CIPC #102: Grand master rabbit

I’m not really sure were this cartoon comes from. It can easily be found on YouTube or Dailymotion, but none of the about five bazillion uploads seems to be the original. The internet movie database remains completely silent on its existence. According to the Looney tunes fanwiki, one of the few places that mentions it at all, it appeared first on the official Looney Tunes website somewhere in the early 2000s, but who made it, where, and when exactly I have no idea. The animation is certainly not up to par with the old cartoons from, say, the fifties, it is shorter than the oldies, and many of the jokes are straight copies from the golden age of the Looney Tunes but, as far as webcartoons go, you could do a lot worse.

There is a surprising amount of story for a less than four minutes cartoon. We see Bugs Bunny painting. Then we see Cecil the turtle playing against Daffy Duck. Daffy is – and this is a credit to whoever made this cartoon – his usual boastful self, belittling Cecil’s1 move (which we don’t get to see) and delivering checkmate. There are, whoever, a few worrying subtleties wrong. For one, they’re playing on a 6×6 board. For another, the position seems to be the following:2

although a6 is a black square in the cartoon. It is in this position that Daffy surprises friend and enemy alike by playing Kc6-b3 and claiming checkmate. This seems odd to Cecil,  who takes out the rules of chess. Indignant with rage, Daffy throws over the pieces, launching the white king right through Bugs’ canvas.

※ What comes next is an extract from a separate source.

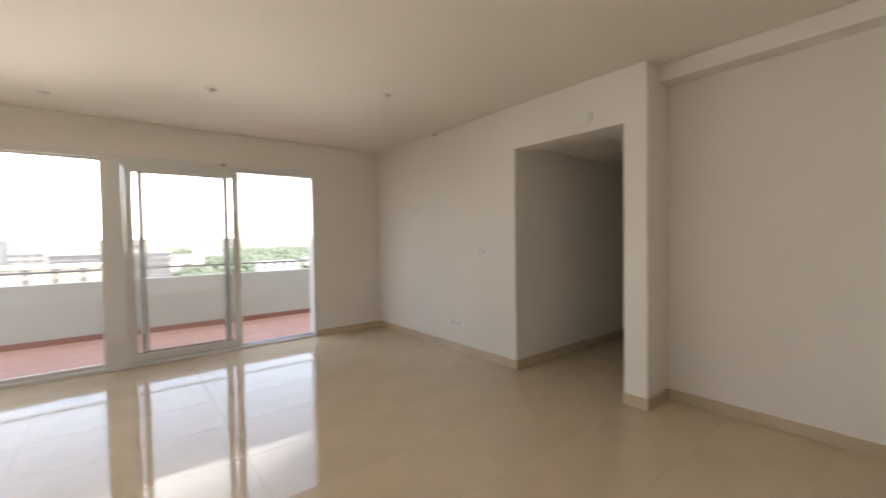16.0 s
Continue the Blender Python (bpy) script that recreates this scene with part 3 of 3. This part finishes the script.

Bugs returns it to Daffy, who has started a new game against Wile E. Coyote. They have arrived at the following position:

Yes, there is an extra file now. Possibly even more, as most of the board is not visible. Bugs adds the white king on d6, leading Wile, who’s playing white by the way, to claim checkmate. He’s right, of course, it is a checkmate but he’s the one who has been checkmated! Whence Daffy’s anger, then? Whence Wile’s happy smile? Is he that eager to flee the board? Or does he just want to chase the roadrunner again?

Whatever the case may be, Bugs is coerced into taking his place and soon reaches the following position:

where he has just delivered mate by playing his pawn to c4. As you can see, the toons have once more gotten creative with the size of the board, this time opting for a 7×8 board with what must have been an extraordinary starting position.2

After this third disaster, Bugs suggests Daffy take up tiddlywinks instead. Not a bad idea, but I would suggest a chess book.

Realism: -/5, -/5 & -/5 None of these three positions is even a position. That how low we’ve sunk.

Probable winner: Anyone but Daffy.

1. [Who is pretty much the only character that usually beats Bugs.]
2. [Yes, this editor even does non-standard board sizes! Only rectangles, though. Nothing is perfect in this world.]
2. [In fact, either the white rook or white’s c-pawn must have started on the third rank at least, but the full proof is not immediate. We leave this as an exercise for the interested reader.]